Source records:
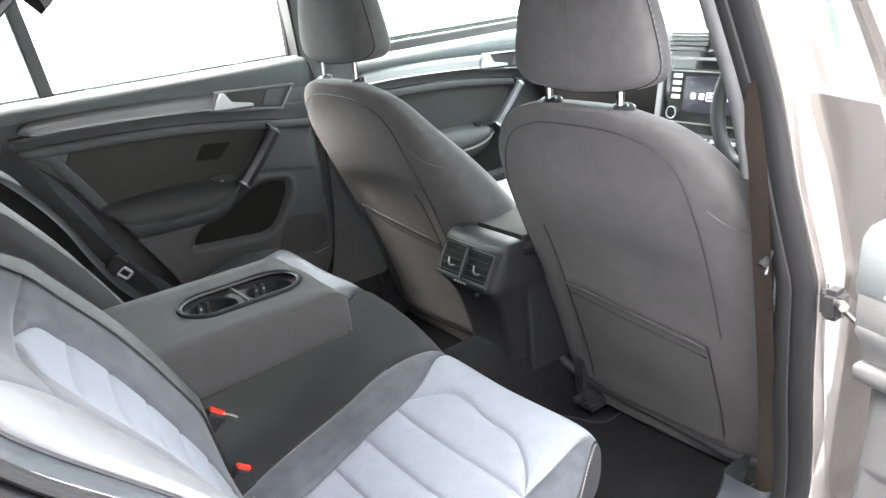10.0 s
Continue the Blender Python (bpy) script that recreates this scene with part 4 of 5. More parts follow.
def build_belts():
    b = thing("rear_belt", "dark woven seat belt lying over the backrest", "seat belt", "seat belts", at=(-0.1, -0.15, 0.8))
    def over(s_, w_):
        return near_surf(s_, w_) + Vector((0.86, 0, 0.5)) * 0.0075
    FLIP[over] = 1
    patch("webbing", over, B_SZ(0.50), B_SZ(0.992), 0.151, 0.185, WEB_GREY, b, 0.0005, 0.004, 60, 6, 0.0)
    for w0, w1 in ((0.146, 0.1505), (0.1855, 0.190)):
        patch("belt_edge", over, B_SZ(0.50), B_SZ(0.992), w0, w1, WEB, b, 0.0, 0.004, 60, 3, 0.0, "darker woven belt edge")
    b = thing("rear_belt", "dark woven seat belt with bright tongue hanging by the far door", "seat belt", "seat belts", at=(0.1, 0.58, 0.8))
    strap("webbing", [(-0.10, 0.56, 1.02), (0.04, 0.575, 0.905), (0.092, 0.578, 0.80), (0.165, 0.582, 0.665), (0.205, 0.585, 0.60), (0.245, 0.575, 0.53), (0.26, 0.56, 0.47)], (0.8, -0.25, 0.5), WEB, b, 0.023)
    c = Vector((0.189, 0.572, 0.622))
    ax, bx = Vector((0.66, 0, -0.75)), Vector((0.66, -0.35, 0.60)).normalized()
    nx = ax.cross(bx).normalized()
    if nx.y > 0:
        nx = -nx
    out = rounded([(-0.028, -0.027), (0.004, -0.027), (0.004, 0.027), (-0.028, 0.027)], 0.006)
    part("tongue_grip", plate(out, lambda a, h, k: c + ax * a + bx * h + nx * (k - 0.003), 0.010, 0.002), BLACK, b, "black tongue grip")
    v, f = tube([c + ax * a + bx * h + nx * 0.004 for a, h in rounded([(0.002, -0.0115), (0.002, 0.0115), (0.028, 0.0105), (0.028, -0.0105)], 0.004, 4)], 0.0034, 8, 64, True)
    part("tongue", to_bm(v, f), SILVER, b, "bright steel belt tongue")
    b = thing("front_belt", "brown-black seat belt hanging inside the middle pillar", "seat belt", "seat belts", at=(0.76, -0.69, 0.7))
    strap("webbing", [(0.770, -0.650, 1.02), (0.752, -0.676, 0.95), (0.745, -0.688, 0.90), (0.757, -0.692, 0.77), (0.780, -0.692, 0.60), (0.797, -0.690, 0.45), (0.808, -0.680, 0.33)], (0.42, 0.9, 0), WEB_BROWN, b, 0.022)
    v, f = tube([(0.770, -0.699, 0.796), (0.756, -0.703, 0.791), (0.747, -0.704, 0.787), (0.741, -0.703, 0.783), (0.738, -0.702, 0.780)], lambda t: 0.0042 + 0.0026 * max(0.0, 2 * t - 0.8) - (0.004 if t > 0.97 else 0), 12, 24)
    part("tongue_grip", to_bm(v, f), WELL, b, "black tongue grip")
    v, f = tube([(0.752, -0.704, 0.783), (0.750, -0.704, 0.772), (0.749, -0.703, 0.766)], 0.0022, 8, 8)
    part("tongue", to_bm(v, f), SATIN, b, "steel belt tongue")


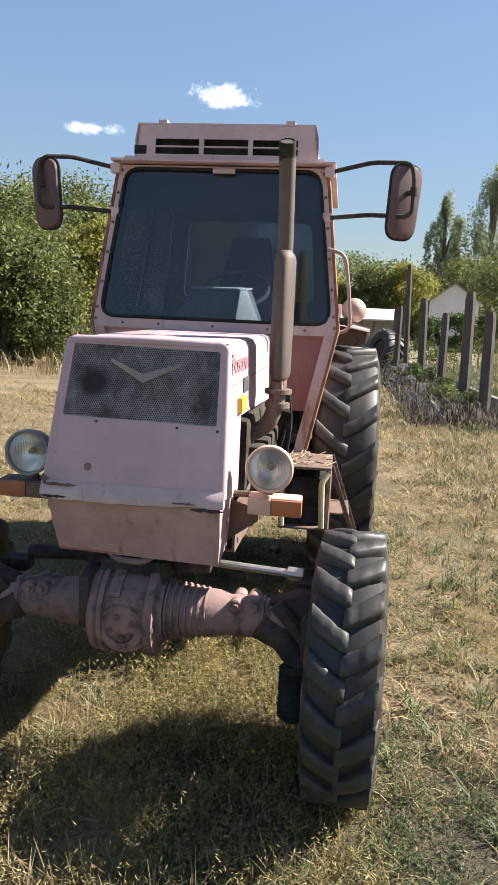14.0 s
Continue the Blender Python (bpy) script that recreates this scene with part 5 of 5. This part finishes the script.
tagged(put("low_weeds", raw("low_weeds", *joined(clouds), WEED)), "small leafy green weeds among the grass", "weeds", kind="stuff")
clouds = [weed_plants(rng, 3400, (-4.0, -3.4), (4.2, 4.4), -0.12, 31.0, 50, 0.085, 0.075, 0.0115, 0.15, True), weed_plants(rng, 1300, (-1.0, -0.9), (1.0, 1.6), -0.35, 37.0, 80, 0.085, 0.19, 0.0105, 0.20), weed_plants(rng, 5600, (1.0, 0.2), (7, 13), -0.22, 33.0, 22, 0.10, 0.09, 0.017, 0.2),
          weed_plants(rng, 1600, (-7, 3.0), (-0.6, 12), 0.05, 35.0, 16, 0.09, 0.04, 0.017)]
tagged(put("faded_weeds", raw("faded_weeds", *joined(clouds), FADED_WEED)), "yellowing low weeds in patches", "weeds", kind="stuff")

# ---- trees and shrubs ----
BARK = worn("grey-brown bark", (0.16, 0.12, 0.09), (0.11, 0.085, 0.065), (0.2, 0.17, 0.13), 0.55, 0.95, 5.0, grain=0.9)
L_GREEN = foliage("green leaves", (0.028, 0.045, 0.012), (0.085, 0.125, 0.030), (0.18, 0.22, 0.065), 0.35, 0.7, 1.2)
L_YELLOW = foliage("yellowing leaves", (0.13, 0.135, 0.028), (0.30, 0.29, 0.055), (0.44, 0.41, 0.11), 0.4, 0.7, 0.9)
L_OLIVE = foliage("olive leaves", (0.055, 0.072, 0.020), (0.15, 0.17, 0.048), (0.27, 0.28, 0.10), 0.4, 0.7, 1.2)
L_POPLAR = foliage("poplar leaves", (0.17, 0.205, 0.115), (0.27, 0.31, 0.18), (0.38, 0.41, 0.27), 0.5, 0.7, 0.8)


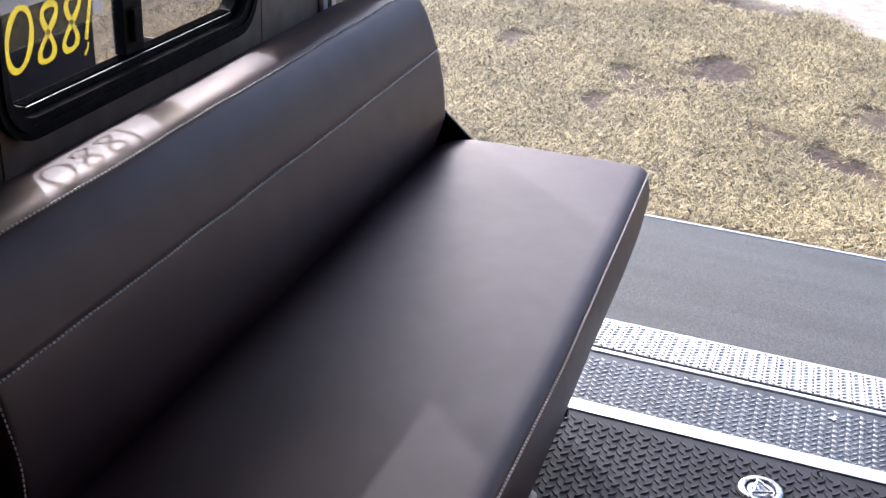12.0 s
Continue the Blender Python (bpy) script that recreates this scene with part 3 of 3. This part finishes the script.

• TASK DESCRIPTION
Output all the records, word for word, with no pictures in the copy.

• RESULT FOR THIS EXERCISE
10.0 s
Continue the Blender Python (bpy) script that recreates this scene with part 4 of 5. More parts follow.
def build_belts():
    b = thing("rear_belt", "dark woven seat belt lying over the backrest", "seat belt", "seat belts", at=(-0.1, -0.15, 0.8))
    def over(s_, w_):
        return near_surf(s_, w_) + Vector((0.86, 0, 0.5)) * 0.0075
    FLIP[over] = 1
    patch("webbing", over, B_SZ(0.50), B_SZ(0.992), 0.151, 0.185, WEB_GREY, b, 0.0005, 0.004, 60, 6, 0.0)
    for w0, w1 in ((0.146, 0.1505), (0.1855, 0.190)):
        patch("belt_edge", over, B_SZ(0.50), B_SZ(0.992), w0, w1, WEB, b, 0.0, 0.004, 60, 3, 0.0, "darker woven belt edge")
    b = thing("rear_belt", "dark woven seat belt with bright tongue hanging by the far door", "seat belt", "seat belts", at=(0.1, 0.58, 0.8))
    strap("webbing", [(-0.10, 0.56, 1.02), (0.04, 0.575, 0.905), (0.092, 0.578, 0.80), (0.165, 0.582, 0.665), (0.205, 0.585, 0.60), (0.245, 0.575, 0.53), (0.26, 0.56, 0.47)], (0.8, -0.25, 0.5), WEB, b, 0.023)
    c = Vector((0.189, 0.572, 0.622))
    ax, bx = Vector((0.66, 0, -0.75)), Vector((0.66, -0.35, 0.60)).normalized()
    nx = ax.cross(bx).normalized()
    if nx.y > 0:
        nx = -nx
    out = rounded([(-0.028, -0.027), (0.004, -0.027), (0.004, 0.027), (-0.028, 0.027)], 0.006)
    part("tongue_grip", plate(out, lambda a, h, k: c + ax * a + bx * h + nx * (k - 0.003), 0.010, 0.002), BLACK, b, "black tongue grip")
    v, f = tube([c + ax * a + bx * h + nx * 0.004 for a, h in rounded([(0.002, -0.0115), (0.002, 0.0115), (0.028, 0.0105), (0.028, -0.0105)], 0.004, 4)], 0.0034, 8, 64, True)
    part("tongue", to_bm(v, f), SILVER, b, "bright steel belt tongue")
    b = thing("front_belt", "brown-black seat belt hanging inside the middle pillar", "seat belt", "seat belts", at=(0.76, -0.69, 0.7))
    strap("webbing", [(0.770, -0.650, 1.02), (0.752, -0.676, 0.95), (0.745, -0.688, 0.90), (0.757, -0.692, 0.77), (0.780, -0.692, 0.60), (0.797, -0.690, 0.45), (0.808, -0.680, 0.33)], (0.42, 0.9, 0), WEB_BROWN, b, 0.022)
    v, f = tube([(0.770, -0.699, 0.796), (0.756, -0.703, 0.791), (0.747, -0.704, 0.787), (0.741, -0.703, 0.783), (0.738, -0.702, 0.780)], lambda t: 0.0042 + 0.0026 * max(0.0, 2 * t - 0.8) - (0.004 if t > 0.97 else 0), 12, 24)
    part("tongue_grip", to_bm(v, f), WELL, b, "black tongue grip")
    v, f = tube([(0.752, -0.704, 0.783), (0.750, -0.704, 0.772), (0.749, -0.703, 0.766)], 0.0022, 8, 8)
    part("tongue", to_bm(v, f), SATIN, b, "steel belt tongue")


14.0 s
Continue the Blender Python (bpy) script that recreates this scene with part 5 of 5. This part finishes the script.
tagged(put("low_weeds", raw("low_weeds", *joined(clouds), WEED)), "small leafy green weeds among the grass", "weeds", kind="stuff")
clouds = [weed_plants(rng, 3400, (-4.0, -3.4), (4.2, 4.4), -0.12, 31.0, 50, 0.085, 0.075, 0.0115, 0.15, True), weed_plants(rng, 1300, (-1.0, -0.9), (1.0, 1.6), -0.35, 37.0, 80, 0.085, 0.19, 0.0105, 0.20), weed_plants(rng, 5600, (1.0, 0.2), (7, 13), -0.22, 33.0, 22, 0.10, 0.09, 0.017, 0.2),
          weed_plants(rng, 1600, (-7, 3.0), (-0.6, 12), 0.05, 35.0, 16, 0.09, 0.04, 0.017)]
tagged(put("faded_weeds", raw("faded_weeds", *joined(clouds), FADED_WEED)), "yellowing low weeds in patches", "weeds", kind="stuff")

# ---- trees and shrubs ----
BARK = worn("grey-brown bark", (0.16, 0.12, 0.09), (0.11, 0.085, 0.065), (0.2, 0.17, 0.13), 0.55, 0.95, 5.0, grain=0.9)
L_GREEN = foliage("green leaves", (0.028, 0.045, 0.012), (0.085, 0.125, 0.030), (0.18, 0.22, 0.065), 0.35, 0.7, 1.2)
L_YELLOW = foliage("yellowing leaves", (0.13, 0.135, 0.028), (0.30, 0.29, 0.055), (0.44, 0.41, 0.11), 0.4, 0.7, 0.9)
L_OLIVE = foliage("olive leaves", (0.055, 0.072, 0.020), (0.15, 0.17, 0.048), (0.27, 0.28, 0.10), 0.4, 0.7, 1.2)
L_POPLAR = foliage("poplar leaves", (0.17, 0.205, 0.115), (0.27, 0.31, 0.18), (0.38, 0.41, 0.27), 0.5, 0.7, 0.8)


12.0 s
Continue the Blender Python (bpy) script that recreates this scene with part 3 of 3. This part finishes the script.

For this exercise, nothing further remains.